The reason why ZFS didn't plan out were simply because it was using too much CPU and Memory.
I am not sure that is the reason. Apple did already announce it at WWDC after all. ZFS on OS X was announced in June 2007. In September 2007, NetApp sued Sun over patents violations in ZFS.
It's likely that Apple didn't want a patent suit after adopting ZFS as their main file system. 2007 Apple was of a completely different size as 2014 Apple.
They announced support for it, not that it was the new default. Big difference.
ZFS support made sense for Mac OS X Server back in 2007. It's a beefy server filesystem that rewards beefy servers with gobs of ECC RAM, RAID, and no battery to worry about.
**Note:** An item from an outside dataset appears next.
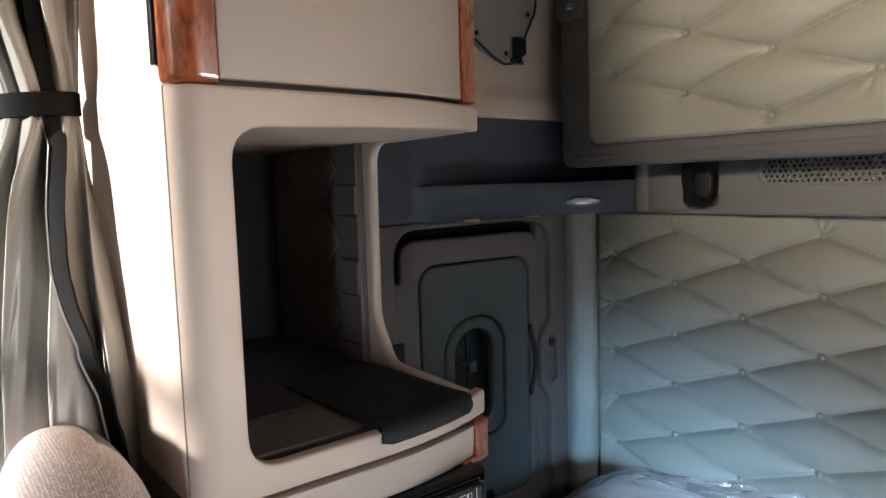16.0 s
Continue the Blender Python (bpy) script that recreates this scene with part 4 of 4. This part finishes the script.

ZFS as default replacement for all of Apple's HFS+ usecases (laptops, iPods, phones and tablets in the works) made no sense in 2007 and makes no sense in 2014. ZFS is simply too resource intensive and too dependent on ECC RAM even now for consumer use cases.
I am not sure that is the reason. Apple did already announce it at WWDC after all. ZFS on OS X was announced in June 2007. In September 2007, NetApp sued Sun over patents violations in ZFS.
It's likely that Apple didn't want a patent suit after adopting ZFS as their main file system. 2007 Apple was of a completely different size as 2014 Apple.